Independence Rock near Casper, Wyoming, is a fairly nondescript granite monolith that stands 130 feet high above the flat and scruffy, Wyoming landscape, but measures 1,900 feet by length and 700 feet by width, making it more than a mile to walk around the entire boulder. The origin of the name doesn't appear to be in dispute, but there are two concurrent versions.
The official version is simply that the rock got its name after fur trader William Sublette held a party there on July 4, 1824, attended by 80 other western-bound travelers.
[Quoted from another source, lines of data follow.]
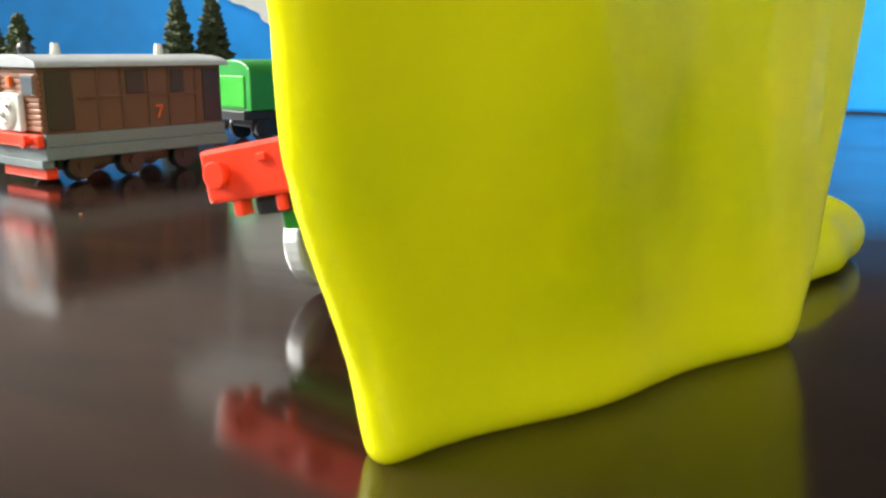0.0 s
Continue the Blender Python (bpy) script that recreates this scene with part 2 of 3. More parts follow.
# ---- the room ----
def room():
    x0, x1, y0, y1, zf, zc, th = -1.6, 2.3, -1.65, 2.1, -0.74, 1.75, 0.12

    def slab(name, b, mat, label):
        return tagged(new(name, mesh_of(name, b, mat)), label, name.split("_")[0], kind="structure")

    slab("floor", box(x0, x1, y0, y1, zf - 0.1, zf), FLOOR, "dark carpeted floor of the room")
    slab("ceiling", box(x0, x1, y0, y1, zc, zc + 0.1), CEIL, "plain pale painted ceiling")
    slab("wall_north", box(x0 - th, x1 + th, y1, y1 + th, zf, zc), WALL, "plain painted room wall")
    # East wall's colour is kept low so the tabletop reflects little from it.
    slab("wall_east", box(x1, x1 + th, y0, y1, zf, zc), DARKWALL, "dark room wall")
    # West and south walls have a window opening each.
    wy0, wy1, wz0, wz1 = 0.3, 1.6, 0.35, 1.5
    b = box(x0 - th, x0, y0, wy0, zf, zc)
    for q in ((wy1, y1, zf, zc), (wy0, wy1, zf, wz0), (wy0, wy1, wz1, zc)):
        box(x0 - th, x0, q[0], q[1], q[2], q[3], bm=b)
    slab("wall_west", b, WALL, "painted room wall with a window opening")
    # The south opening and its window are added for the fill lamp.
    sx0, sx1, sz0, sz1 = -1.0, 0.3, 0.4, 1.5
    b = box(x0 - th, sx0, y0 - th, y0, zf, zc)
    for q in ((sx1, x1 + th, zf, zc), (sx0, sx1, zf, sz0), (sx0, sx1, sz1, zc)):
        box(q[0], q[1], y0 - th, y0, q[2], q[3], bm=b)
    slab("wall_south", b, WALL, "painted room wall with a window opening")
    w1 = tagged(new("window_1"), "unseen white framed daylight window in the wall", "window", kind="structure")
    for q in ((wy0, wy0 + 0.05, wz0, wz1), (wy1 - 0.05, wy1, wz0, wz1), (wy0 + 0.05, wy1 - 0.05, wz0, wz0 + 0.05), (wy0 + 0.05, wy1 - 0.05, wz1 - 0.05, wz1), (0.93, 0.97, wz0 + 0.05, wz1 - 0.05)):
        part("window_frame", box(x0 - 0.08, x0 - 0.03, q[0], q[1], q[2], q[3], 0.004), WHITE, w1)
    w2 = tagged(new("window_2"), "unseen white framed daylight window in the wall", "window", kind="structure")
    for q in ((sx0, sx0 + 0.05, sz0, sz1), (sx1 - 0.05, sx1, sz0, sz1), (sx0 + 0.05, sx1 - 0.05, sz0, sz0 + 0.05), (sx0 + 0.05, sx1 - 0.05, sz1 - 0.05, sz1)):
        part("window_frame", box(q[0], q[1], y0 - 0.08, y0 - 0.03, q[2], q[3], 0.004), WHITE, w2)
    d = tagged(new("door_1"), "pale grey flush door in a brown frame", "door", kind="structure")
    part("door_leaf", box(x1 - 0.035, x1 - 0.004, 0.06, 0.26, zf + 0.004, 1.35, 0.003), WHITE, d)
    for y in (0.02, 0.264):
        part("door_frame", box(x1 - 0.05, x1 - 0.004, y, y + 0.036 if y < 0.1 else y + 0.09, zf + 0.004, 1.39, 0.004), TAN, d)


room()


def table():
    t = thing("table", pose(0, 0, 0), "dark red-brown varnished wooden table with a glossy top", "table")
    part("tabletop", box(-0.75, 1.05, -0.62, 1.0, -0.03, 0.0, 0.004), TABLE, t)
    part("apron", box(-0.68, 0.98, -0.55, 0.93, -0.11, -0.03, 0.004), TABLE, t)
    for x in (-0.66, 0.92):
        for y in (-0.53, 0.87):
            part("leg", rod((x + 0.02, y + 0.02, -0.74), (x + 0.02, y + 0.02, -0.11), 0.025, 0.035), TABLE, t)


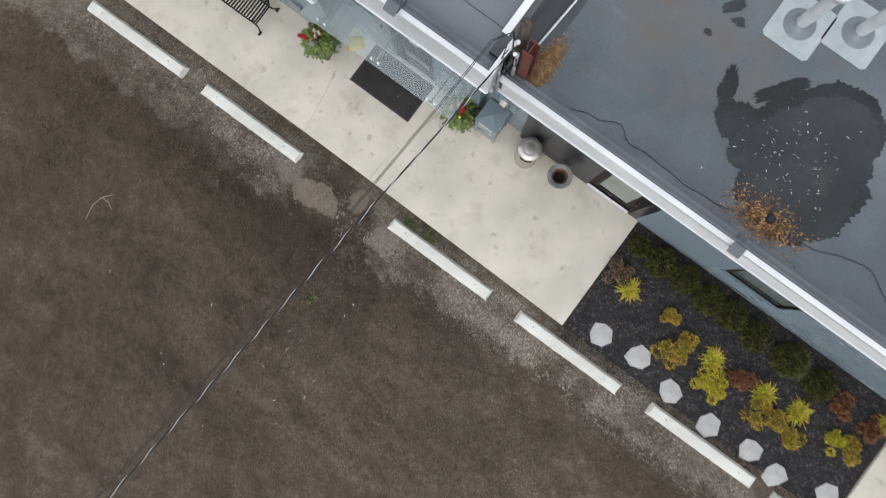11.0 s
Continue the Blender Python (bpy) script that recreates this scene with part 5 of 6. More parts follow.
# planters
def sprig_leaf(vs, fs, p, d, up, length, wide, bend):
    """A narrow bent leaf of three quads."""
    side = d.cross(up)
    if side.length < 1e-4:
        side = Vector((1, 0, 0))
    side.normalize()
    k = len(vs)
    for i in range(4):
        t = i / 3
        c = p + d * length * t + Vector((0, 0, -bend * t * t * length))
        w = wide * (0.45, 1.0, 0.8, 0.08)[i]
        vs += [c - side * w, c + side * w]
    for i in range(3):
        a = k + 2 * i
        fs.append((a, a + 1, a + 3, a + 2))


def fronds(n, seed, reach, leaf, wide, pairs, lift):
    """Sprays that arch out of the pot and droop over its rim, with leaflets to both sides."""
    rng = random.Random(seed)
    vs, fs = [], []
    for _ in range(n):
        a = rng.uniform(0, math.tau)
        out = rng.random() ** 0.6
        r0 = 0.15 * out
        p0 = Vector((r0 * math.cos(a), r0 * math.sin(a), 0.03 + lift * (1 - out)))
        a += rng.gauss(0, 0.35)
        el = 0.95 - 0.95 * out + rng.gauss(0, 0.2)
        L = reach * rng.uniform(0.6, 1.1)
        sag = rng.uniform(0.25, 0.75)
        h = Vector((math.cos(a), math.sin(a), 0))
        side = Vector((-h.y, h.x, 0))
        roll = rng.gauss(0, 0.35)
        side = side * math.cos(roll) + Vector((0, 0, math.sin(roll)))

        def at(t):
            return p0 + h * (L * math.cos(el) * t) + Vector((0, 0, L * math.sin(el) * t - sag * L * t * t))
        for i in range(pairs):
            t = 0.25 + 0.75 * i / (pairs - 1)
            d = (at(t) - at(t - 0.05)).normalized()
            up = side.cross(d).normalized() * -1
            size = leaf * (1.15 - 0.5 * t) * rng.uniform(0.8, 1.25)
            for q in (-1, 1):
                e = (d * 0.75 + side * q * 0.75 + up * rng.uniform(-0.15, 0.2)).normalized()
                sprig_leaf(vs, fs, at(t), e, up, size, wide * rng.uniform(0.75, 1.25), rng.uniform(0.1, 0.4))
        sprig_leaf(vs, fs, at(1.0), d, up, leaf * 0.9, wide, 0.3)
    return vs, fs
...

That was also the year, according to the state, that one of the first of many names was carved or painted on the rock, the early signature attributed to M.K. Hugh, one of thousands of early pioneers who passed by the monument on their way to Utah, California, Oregon, or Washington State.
However, the rock was a frequent camping spot for wagon trains headed west and thousands, over the years, followed M.K. Hugh's lead and inscribed their names on the rock using paint, grease or whatever was available, sometimes just chiseling their names right into the rock face. But others believe the name comes from the point that western wagon trains used the rock as a marker to judge their travel time.
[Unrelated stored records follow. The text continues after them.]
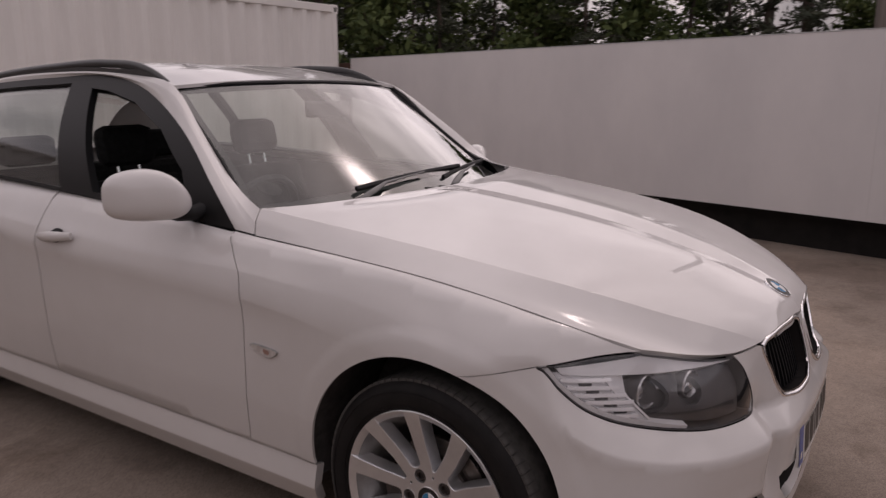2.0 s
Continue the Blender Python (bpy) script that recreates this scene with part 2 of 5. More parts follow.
M_LAMP_BACK = material("lamp_reflector_grey", (0.80, 0.80, 0.81), 0.28, 0.0)
M_REPEATER = varied("repeater_lens", (0.50, 0.47, 0.46), (0.78, 0.76, 0.75), 60, 0.12, (1, 1, 0.3), metal=0.35, coat=1.0)
M_AMBER = material("amber_bulb", (0.30, 0.18, 0.15), 0.3)
M_SEAT = varied("black_cloth", (0.012, 0.012, 0.013), (0.022, 0.022, 0.023), 40, 0.9, grain=0.3, grain_scale=500, spec=0.2)
M_DASH = varied("dashboard_plastic", (0.02, 0.02, 0.021), (0.03, 0.03, 0.031), 20, 0.6)
M_HEADLINER = varied("grey_headliner", (0.45, 0.43, 0.41), (0.5, 0.48, 0.46), 20, 0.9)
M_GLASS = thin_glass("windscreen_glass", (0.78, 0.84, 0.815), 1.0, 0.0, 2.25)
M_SIDE_GLASS = thin_glass("side_glass", (0.72, 0.77, 0.75), 0.9)
M_LENS = thin_glass("lamp_lens", (0.95, 0.95, 0.96), 1.0, 0.02, 1.6)
M_RED = material("red_lens", (0.35, 0.01, 0.01), 0.15, coat=1.0)
M_FENCE = varied("grey_white_board", (0.58, 0.56, 0.56), (0.645, 0.62, 0.615), 1.3, 0.5, (1, 1, 0.6), coat=0.1)
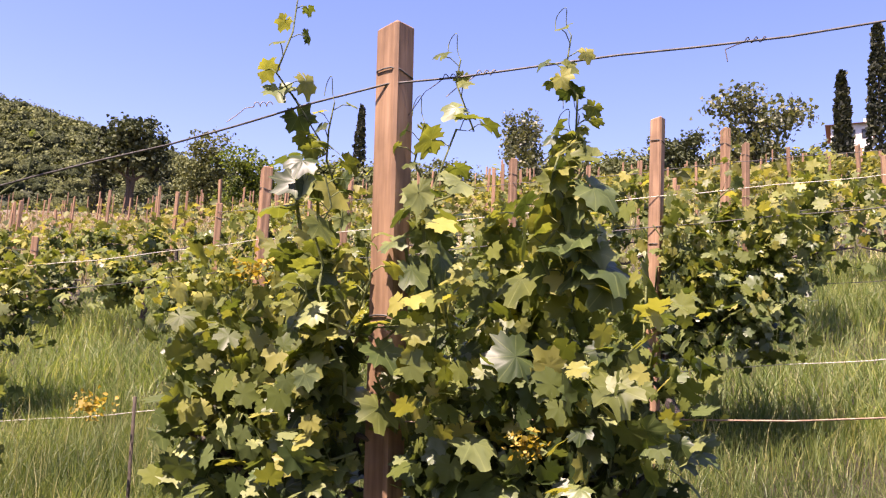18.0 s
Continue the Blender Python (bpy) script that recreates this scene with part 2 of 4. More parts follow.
M_rust = rusty("rusty iron", (0.12, 0.055, 0.022), (0.3, 0.15, 0.06), 0.85, 0.2)
M_wire = rusty("dull wire", (0.045, 0.042, 0.04), (0.13, 0.12, 0.11), 0.6, 0.3)
M_white = rusty("pale coated wire", (0.38, 0.36, 0.28), (0.58, 0.55, 0.45), 0.5, 0.0)
M_wall = rusty("white render", (0.62, 0.6, 0.56), (0.8, 0.78, 0.74), 0.9, 0.0)
M_roof = rusty("clay roof tiles", (0.34, 0.12, 0.065), (0.48, 0.2, 0.12), 0.85, 0.0)
M_tan = rusty("rust-stained wire", (0.16, 0.1, 0.06), (0.34, 0.25, 0.17), 0.6, 0.3)
M_clod = rusty("dry clod", (0.2, 0.145, 0.09), (0.4, 0.3, 0.2), 0.95, 0.0)
M_glass_dark = rusty("dark window glass", (0.02, 0.025, 0.03), (0.04, 0.045, 0.05), 0.15, 0.0)


def soil():
    m, nt, b = material("soil and turf", 0.95)
    fine = noise_of(nt, 14.0, 6.0, 0.7)
    # Soil among the grass, darkened to carry the shade between the blades.
    turf = ramp(nt, [(0.3, (0.055, 0.046, 0.024)), (0.7, (0.13, 0.105, 0.06))], fine)
    patchy = nt.nodes.new("ShaderNodeAttribute")
    patchy.attribute_name = "bare"
    earth = ramp(nt, [(0.3, (0.3, 0.215, 0.13)), (0.7, (0.58, 0.45, 0.29))], fine)
    nt.links.new(blend(nt, "MIX", patchy.outputs["Fac"], turf, earth), b.inputs["Base Color"])
    meadow = ramp(nt, [(0.3, (0.09, 0.115, 0.04)), (0.7, (0.16, 0.18, 0.07))], noise_of(nt, 0.2, 4.0))
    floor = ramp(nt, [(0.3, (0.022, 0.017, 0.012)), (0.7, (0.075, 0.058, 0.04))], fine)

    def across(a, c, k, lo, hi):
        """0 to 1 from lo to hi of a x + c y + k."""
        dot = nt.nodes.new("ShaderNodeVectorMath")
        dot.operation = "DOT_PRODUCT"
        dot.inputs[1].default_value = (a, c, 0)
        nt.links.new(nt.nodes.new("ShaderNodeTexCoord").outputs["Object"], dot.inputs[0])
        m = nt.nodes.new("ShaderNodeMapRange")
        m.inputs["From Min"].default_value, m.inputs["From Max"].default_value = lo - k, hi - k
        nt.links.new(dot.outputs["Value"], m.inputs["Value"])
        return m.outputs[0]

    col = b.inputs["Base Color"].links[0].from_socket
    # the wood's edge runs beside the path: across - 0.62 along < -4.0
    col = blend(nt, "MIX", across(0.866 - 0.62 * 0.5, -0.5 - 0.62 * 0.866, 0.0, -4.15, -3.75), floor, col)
    reach = nt.nodes.new("ShaderNodeVectorMath")
    reach.operation = "LENGTH"
    nt.links.new(nt.nodes.new("ShaderNodeTexCoord").outputs["Object"], reach.inputs[0])
    beyond = nt.nodes.new("ShaderNodeMapRange")
    beyond.inputs["From Min"].default_value, beyond.inputs["From Max"].default_value = 100.0, 112.0
    nt.links.new(reach.outputs["Value"], beyond.inputs["Value"])
    # Near-black green under the far woods: shade between crowns put into the ground.
    gap_shade = ramp(nt, [(0.3, (0.024, 0.03, 0.012)), (0.7, (0.05, 0.056, 0.024))], noise_of(nt, 0.5, 5.0))
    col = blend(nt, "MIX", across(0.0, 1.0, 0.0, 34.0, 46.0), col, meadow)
    nt.links.new(blend(nt, "MIX", beyond.outputs[0], col, gap_shade), b.inputs["Base Color"])
    bump(nt, b, noise_of(nt, 30.0, 8.0, 0.75), 1.0, 0.09)
    return m


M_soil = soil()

# ---- plan: s runs uphill across the vine rows, t along them ----
NS, DT, CX, CY = np.array([0.866, -0.5]), np.array([0.5, 0.866]), 0.27, 0.1


def soft(v, k):
    return k * np.logaddexp(0.0, np.asarray(v, float) / k)


def step(a, b, v):
    u = np.clip((v - a) / (b - a), 0, 1)
    return u * u * (3 - 2 * u)


SKYLINE = ([0, 40, 46, 52, 60, 66, 72, 77, 83, 90, 100, 112], [5, 5, 6, 9.6, 12.5, 13.5, 13.8, 13.6, 12.7, 11.2, 9.5, 8.0])


def height(x, y):
    """The ground: a level path, a vineyard slope on one side, a wooded ridge and a hill beyond."""
    x, y = np.asarray(x, float), np.asarray(y, float)
    dx, dy = x - CX, y - CY
    s, t = dx * NS[0] + dy * NS[1], dx * DT[0] + dy * DT[1]
    r = np.hypot(dx, dy) + 1e-6
    u = s - 0.32 * soft(t - 5, 2.0)
    up = 0.28 * (soft(u, 0.25) - 0.12 * soft(u - 15, 3.0) - 0.55 * soft(u - 52, 4.0) - 0.33 * soft(u - 80, 10.0))
    up = up + 0.07 * soft(-np.maximum(t, -12), 0.4) * step(0, 2, u)
    az = np.degrees(np.arctan2(dx, dy))
    up = up + 2.2 * step(22, 75, r) * step(58, 72, az) * (1 - step(74, 92, az))
    down = -0.14 * soft(-u - 2.0, 0.5) * (1 - step(5, 14, -u)) - 0.8 * step(5, 14, -u)
    ridge = 24.5 * step(45, 150, r) * step(-0.1, 0.3, t / r) * step(0.8, 0.55, s / r)
    hill = (1.6 + 380 * np.tan(np.radians(np.interp(az, *SKYLINE, left=5, right=6)))) * step(90, 380, r) * step(-60, -10, az)
    far = np.maximum(np.maximum(up, ridge), hill)
    lumps = 0.03 * np.sin(2.1 * x + 0.7) * np.cos(1.7 * y) + 0.015 * np.sin(5.3 * x) * np.sin(4.7 * y + 1)
    return 0.02 + far + np.where(far > up + 0.01, 0, down) + lumps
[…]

Having left the Missouri River in early spring, they expected to reach the rock by July 4, or they would consider their trip behind schedule. One way or another, this magnificent example of early American graffiti remains a popular hike for travelers who to this day find it a much-need a pee stop along those long stretches of Wyoming road. Your dog will agree that's a great idea. Get out of the car. Stretch. Woof. It's all good. Dogs at the site must be on a leash, other than that; it's a sensible idea.